According to Sir John Herschel, “the sublimity of the spectacle afforded” by Lord Rosse’s great telescope of 6 feet in diameter of some of the “larger globular and other clusters” “is declared by all who have witnessed it, to be such that no words can express.”[381]
In his address to the British Association at Leicester in 1907, Sir David Gill said—
“Evidence upon evidence has accumulated to show that nebulæ consist of the matter out of which stars have been and are being evolved.... The fact of such an evolution with the evidence before us, can hardly be doubted. I most fully believe that, when the modifications of terrestrial spectra under sufficiently varied conditions of temperature, pressure, and environment, have been further studied, this connection will be greatly strengthened.”
CHAPTER XVIII
Historical
The grouping of the stars into constellations is of great antiquity.

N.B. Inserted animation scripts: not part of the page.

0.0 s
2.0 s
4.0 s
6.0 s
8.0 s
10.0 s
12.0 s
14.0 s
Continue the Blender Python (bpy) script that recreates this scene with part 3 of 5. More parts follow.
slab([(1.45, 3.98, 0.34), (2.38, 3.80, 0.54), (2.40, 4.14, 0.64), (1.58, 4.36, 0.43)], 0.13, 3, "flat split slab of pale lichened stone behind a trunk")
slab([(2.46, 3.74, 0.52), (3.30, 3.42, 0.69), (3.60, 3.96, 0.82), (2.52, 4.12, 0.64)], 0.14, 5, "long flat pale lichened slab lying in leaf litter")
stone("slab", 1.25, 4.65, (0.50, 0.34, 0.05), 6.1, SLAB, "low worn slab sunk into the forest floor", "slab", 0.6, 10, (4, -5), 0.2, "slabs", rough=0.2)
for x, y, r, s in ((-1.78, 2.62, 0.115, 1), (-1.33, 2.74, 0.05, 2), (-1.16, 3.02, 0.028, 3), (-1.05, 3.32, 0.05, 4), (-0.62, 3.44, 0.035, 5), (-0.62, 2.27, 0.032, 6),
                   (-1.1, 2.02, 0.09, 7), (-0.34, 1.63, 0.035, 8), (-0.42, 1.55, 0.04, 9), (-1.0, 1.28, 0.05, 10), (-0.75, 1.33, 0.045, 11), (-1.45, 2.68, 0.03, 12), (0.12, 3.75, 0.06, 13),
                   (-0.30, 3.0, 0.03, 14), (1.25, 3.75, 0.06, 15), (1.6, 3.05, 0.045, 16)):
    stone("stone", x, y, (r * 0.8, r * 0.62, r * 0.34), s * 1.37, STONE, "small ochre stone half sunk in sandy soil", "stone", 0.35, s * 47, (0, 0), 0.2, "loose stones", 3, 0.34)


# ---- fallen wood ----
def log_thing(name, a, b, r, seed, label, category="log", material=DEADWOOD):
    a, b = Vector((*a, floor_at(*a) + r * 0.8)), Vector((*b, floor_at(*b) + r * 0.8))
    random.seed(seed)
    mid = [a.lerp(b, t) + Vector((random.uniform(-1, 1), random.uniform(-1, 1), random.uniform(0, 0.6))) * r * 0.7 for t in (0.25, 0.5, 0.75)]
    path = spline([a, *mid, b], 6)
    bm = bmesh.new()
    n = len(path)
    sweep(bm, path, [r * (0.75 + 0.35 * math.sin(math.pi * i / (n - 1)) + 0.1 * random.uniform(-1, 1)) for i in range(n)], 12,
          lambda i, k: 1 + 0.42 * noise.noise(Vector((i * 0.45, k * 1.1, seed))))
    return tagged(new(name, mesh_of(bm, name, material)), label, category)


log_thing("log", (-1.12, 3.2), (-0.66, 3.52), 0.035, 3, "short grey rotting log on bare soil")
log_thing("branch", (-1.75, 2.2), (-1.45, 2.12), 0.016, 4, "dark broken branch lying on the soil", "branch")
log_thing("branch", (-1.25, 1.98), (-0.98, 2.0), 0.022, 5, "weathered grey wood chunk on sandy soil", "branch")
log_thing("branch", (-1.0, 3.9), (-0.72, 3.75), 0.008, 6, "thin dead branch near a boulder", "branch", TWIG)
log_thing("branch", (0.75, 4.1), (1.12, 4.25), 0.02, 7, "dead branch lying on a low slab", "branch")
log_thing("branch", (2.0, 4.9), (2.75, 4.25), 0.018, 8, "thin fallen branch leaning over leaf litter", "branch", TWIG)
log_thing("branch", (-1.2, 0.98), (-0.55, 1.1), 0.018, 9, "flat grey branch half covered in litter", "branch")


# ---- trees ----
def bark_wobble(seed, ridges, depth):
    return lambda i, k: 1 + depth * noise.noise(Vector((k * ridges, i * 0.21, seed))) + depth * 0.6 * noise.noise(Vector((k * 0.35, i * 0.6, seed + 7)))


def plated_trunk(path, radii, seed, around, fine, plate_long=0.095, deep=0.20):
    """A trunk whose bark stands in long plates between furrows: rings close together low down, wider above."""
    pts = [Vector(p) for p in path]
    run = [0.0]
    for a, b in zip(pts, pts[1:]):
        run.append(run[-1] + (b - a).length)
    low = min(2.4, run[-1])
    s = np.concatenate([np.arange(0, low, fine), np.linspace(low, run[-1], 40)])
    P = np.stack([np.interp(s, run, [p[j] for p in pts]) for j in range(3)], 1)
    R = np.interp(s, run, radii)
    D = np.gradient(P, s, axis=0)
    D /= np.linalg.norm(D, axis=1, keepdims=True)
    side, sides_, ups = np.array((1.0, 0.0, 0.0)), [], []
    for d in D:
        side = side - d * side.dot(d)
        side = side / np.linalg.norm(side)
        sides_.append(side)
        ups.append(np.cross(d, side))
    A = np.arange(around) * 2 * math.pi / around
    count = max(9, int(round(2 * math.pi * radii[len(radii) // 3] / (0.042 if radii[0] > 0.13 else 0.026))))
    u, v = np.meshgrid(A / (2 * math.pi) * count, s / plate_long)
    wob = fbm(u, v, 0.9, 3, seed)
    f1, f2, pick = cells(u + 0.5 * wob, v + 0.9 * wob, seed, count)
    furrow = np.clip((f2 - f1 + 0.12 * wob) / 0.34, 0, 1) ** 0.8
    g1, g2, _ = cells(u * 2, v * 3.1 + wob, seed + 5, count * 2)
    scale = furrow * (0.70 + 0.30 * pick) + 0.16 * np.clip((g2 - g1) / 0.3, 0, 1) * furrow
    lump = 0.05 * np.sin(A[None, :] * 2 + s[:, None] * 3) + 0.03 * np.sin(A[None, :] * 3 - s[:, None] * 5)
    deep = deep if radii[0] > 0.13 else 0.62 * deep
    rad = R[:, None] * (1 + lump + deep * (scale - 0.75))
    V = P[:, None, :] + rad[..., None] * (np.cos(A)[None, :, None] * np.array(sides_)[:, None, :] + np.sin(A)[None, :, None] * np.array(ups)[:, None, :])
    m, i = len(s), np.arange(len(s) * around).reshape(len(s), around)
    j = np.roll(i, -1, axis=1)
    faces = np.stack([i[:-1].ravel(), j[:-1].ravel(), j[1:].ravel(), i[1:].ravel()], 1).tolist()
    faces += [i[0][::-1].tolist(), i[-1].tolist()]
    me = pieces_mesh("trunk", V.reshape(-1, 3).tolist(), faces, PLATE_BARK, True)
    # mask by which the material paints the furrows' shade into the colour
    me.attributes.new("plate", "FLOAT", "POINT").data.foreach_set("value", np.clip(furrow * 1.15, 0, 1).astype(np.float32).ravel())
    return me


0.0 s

The exact date of their formation is not exactly known, but an approximate result may be arrived at from the following considerations. On the celestial spheres, or “globes,” used by the ancient astronomers, a portion of the southern heavens of a roughly circular form surrounding the South Pole was left blank. This space presumably contained the stars in the southern hemisphere which they could not see from their northern stations. Now, the centre of this circular blank space most probably coincided with the South Pole of the heavens at the time when the constellations were first formed. Owing to the “Precession of the Equinoxes” this centre has now moved away from the South Pole to a considerable distance. It can be easily computed at what period this centre coincided with the South Pole, and calculations show that this was the case about 2700 B.C. The position of this circle also indicates that the constellations were formed at a place between 36° and 40° north latitude, and therefore probably somewhere in Asia Minor north of Mesopotamia. Again, the most ancient observations refer to Taurus as the equinoxial constellation. Virgil says—
“Candidus auratis aperit cum cornibus annum Taurus.”[382]
This would indicate a date about 3000 B.C. There is no tradition, however, that the constellation Gemini was ever seen to occupy this position, so that 3000 B.C. seems to be the earliest date admissible.[383]